[WHAT YOU WILL DO]:
Reproduce all the lines below exactly and omit the images.

[DATA FOR THIS TASK]:
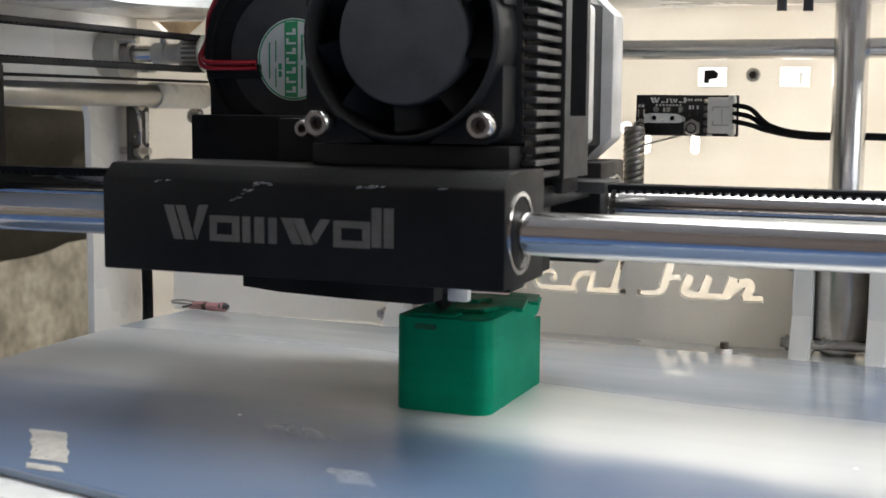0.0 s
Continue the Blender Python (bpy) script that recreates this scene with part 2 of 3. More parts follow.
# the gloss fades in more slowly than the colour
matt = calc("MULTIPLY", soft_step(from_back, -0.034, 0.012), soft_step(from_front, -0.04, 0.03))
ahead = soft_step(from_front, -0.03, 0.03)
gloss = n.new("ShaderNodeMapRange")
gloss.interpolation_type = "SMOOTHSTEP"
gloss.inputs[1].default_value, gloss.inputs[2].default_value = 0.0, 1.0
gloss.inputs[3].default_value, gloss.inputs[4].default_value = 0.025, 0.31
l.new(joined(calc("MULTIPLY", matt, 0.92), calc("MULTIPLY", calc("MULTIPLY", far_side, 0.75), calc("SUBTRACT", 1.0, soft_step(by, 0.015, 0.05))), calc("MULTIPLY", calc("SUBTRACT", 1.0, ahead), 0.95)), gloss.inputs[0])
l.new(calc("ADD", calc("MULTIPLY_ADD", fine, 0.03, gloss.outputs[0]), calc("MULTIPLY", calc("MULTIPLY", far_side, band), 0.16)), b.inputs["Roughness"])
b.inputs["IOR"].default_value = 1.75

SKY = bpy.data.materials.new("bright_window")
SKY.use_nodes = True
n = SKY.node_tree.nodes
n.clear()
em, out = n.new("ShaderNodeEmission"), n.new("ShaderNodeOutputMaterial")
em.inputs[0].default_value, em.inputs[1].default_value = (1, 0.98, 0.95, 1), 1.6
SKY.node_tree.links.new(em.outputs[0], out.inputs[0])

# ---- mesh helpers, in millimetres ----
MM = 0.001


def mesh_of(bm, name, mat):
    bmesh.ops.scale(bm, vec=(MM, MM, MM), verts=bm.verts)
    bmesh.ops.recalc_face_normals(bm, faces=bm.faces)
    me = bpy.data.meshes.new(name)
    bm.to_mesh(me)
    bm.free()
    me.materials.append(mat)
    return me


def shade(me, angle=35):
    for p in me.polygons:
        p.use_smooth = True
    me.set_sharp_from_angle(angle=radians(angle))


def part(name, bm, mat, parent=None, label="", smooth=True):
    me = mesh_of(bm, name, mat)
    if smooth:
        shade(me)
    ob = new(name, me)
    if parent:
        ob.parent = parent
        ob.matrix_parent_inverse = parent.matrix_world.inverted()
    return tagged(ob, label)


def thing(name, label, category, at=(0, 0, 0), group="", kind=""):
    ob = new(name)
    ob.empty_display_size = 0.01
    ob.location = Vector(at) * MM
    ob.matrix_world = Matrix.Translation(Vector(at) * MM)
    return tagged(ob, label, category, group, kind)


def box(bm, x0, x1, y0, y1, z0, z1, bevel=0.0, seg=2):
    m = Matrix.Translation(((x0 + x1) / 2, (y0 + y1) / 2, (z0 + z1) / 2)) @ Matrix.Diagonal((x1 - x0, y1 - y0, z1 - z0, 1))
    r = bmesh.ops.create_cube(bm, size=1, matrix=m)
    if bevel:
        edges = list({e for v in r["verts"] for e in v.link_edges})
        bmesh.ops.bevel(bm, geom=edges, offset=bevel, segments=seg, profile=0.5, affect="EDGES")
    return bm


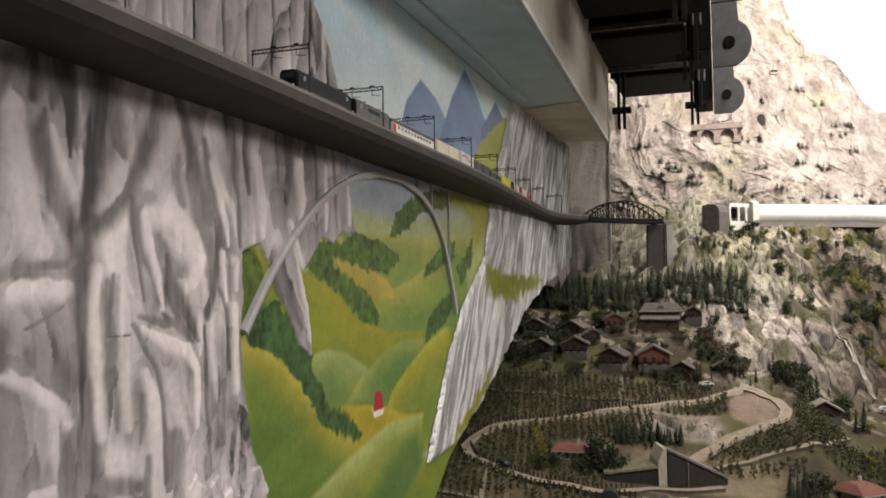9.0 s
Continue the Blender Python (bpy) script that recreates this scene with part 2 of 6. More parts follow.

[TASK OUTPUT]:
0.0 s
Continue the Blender Python (bpy) script that recreates this scene with part 2 of 3. More parts follow.
# the gloss fades in more slowly than the colour
matt = calc("MULTIPLY", soft_step(from_back, -0.034, 0.012), soft_step(from_front, -0.04, 0.03))
ahead = soft_step(from_front, -0.03, 0.03)
gloss = n.new("ShaderNodeMapRange")
gloss.interpolation_type = "SMOOTHSTEP"
gloss.inputs[1].default_value, gloss.inputs[2].default_value = 0.0, 1.0
gloss.inputs[3].default_value, gloss.inputs[4].default_value = 0.025, 0.31
l.new(joined(calc("MULTIPLY", matt, 0.92), calc("MULTIPLY", calc("MULTIPLY", far_side, 0.75), calc("SUBTRACT", 1.0, soft_step(by, 0.015, 0.05))), calc("MULTIPLY", calc("SUBTRACT", 1.0, ahead), 0.95)), gloss.inputs[0])
l.new(calc("ADD", calc("MULTIPLY_ADD", fine, 0.03, gloss.outputs[0]), calc("MULTIPLY", calc("MULTIPLY", far_side, band), 0.16)), b.inputs["Roughness"])
b.inputs["IOR"].default_value = 1.75

SKY = bpy.data.materials.new("bright_window")
SKY.use_nodes = True
n = SKY.node_tree.nodes
n.clear()
em, out = n.new("ShaderNodeEmission"), n.new("ShaderNodeOutputMaterial")
em.inputs[0].default_value, em.inputs[1].default_value = (1, 0.98, 0.95, 1), 1.6
SKY.node_tree.links.new(em.outputs[0], out.inputs[0])

# ---- mesh helpers, in millimetres ----
MM = 0.001


def mesh_of(bm, name, mat):
    bmesh.ops.scale(bm, vec=(MM, MM, MM), verts=bm.verts)
    bmesh.ops.recalc_face_normals(bm, faces=bm.faces)
    me = bpy.data.meshes.new(name)
    bm.to_mesh(me)
    bm.free()
    me.materials.append(mat)
    return me


def shade(me, angle=35):
    for p in me.polygons:
        p.use_smooth = True
    me.set_sharp_from_angle(angle=radians(angle))


def part(name, bm, mat, parent=None, label="", smooth=True):
    me = mesh_of(bm, name, mat)
    if smooth:
        shade(me)
    ob = new(name, me)
    if parent:
        ob.parent = parent
        ob.matrix_parent_inverse = parent.matrix_world.inverted()
    return tagged(ob, label)


def thing(name, label, category, at=(0, 0, 0), group="", kind=""):
    ob = new(name)
    ob.empty_display_size = 0.01
    ob.location = Vector(at) * MM
    ob.matrix_world = Matrix.Translation(Vector(at) * MM)
    return tagged(ob, label, category, group, kind)


def box(bm, x0, x1, y0, y1, z0, z1, bevel=0.0, seg=2):
    m = Matrix.Translation(((x0 + x1) / 2, (y0 + y1) / 2, (z0 + z1) / 2)) @ Matrix.Diagonal((x1 - x0, y1 - y0, z1 - z0, 1))
    r = bmesh.ops.create_cube(bm, size=1, matrix=m)
    if bevel:
        edges = list({e for v in r["verts"] for e in v.link_edges})
        bmesh.ops.bevel(bm, geom=edges, offset=bevel, segments=seg, profile=0.5, affect="EDGES")
    return bm


9.0 s
Continue the Blender Python (bpy) script that recreates this scene with part 2 of 6. More parts follow.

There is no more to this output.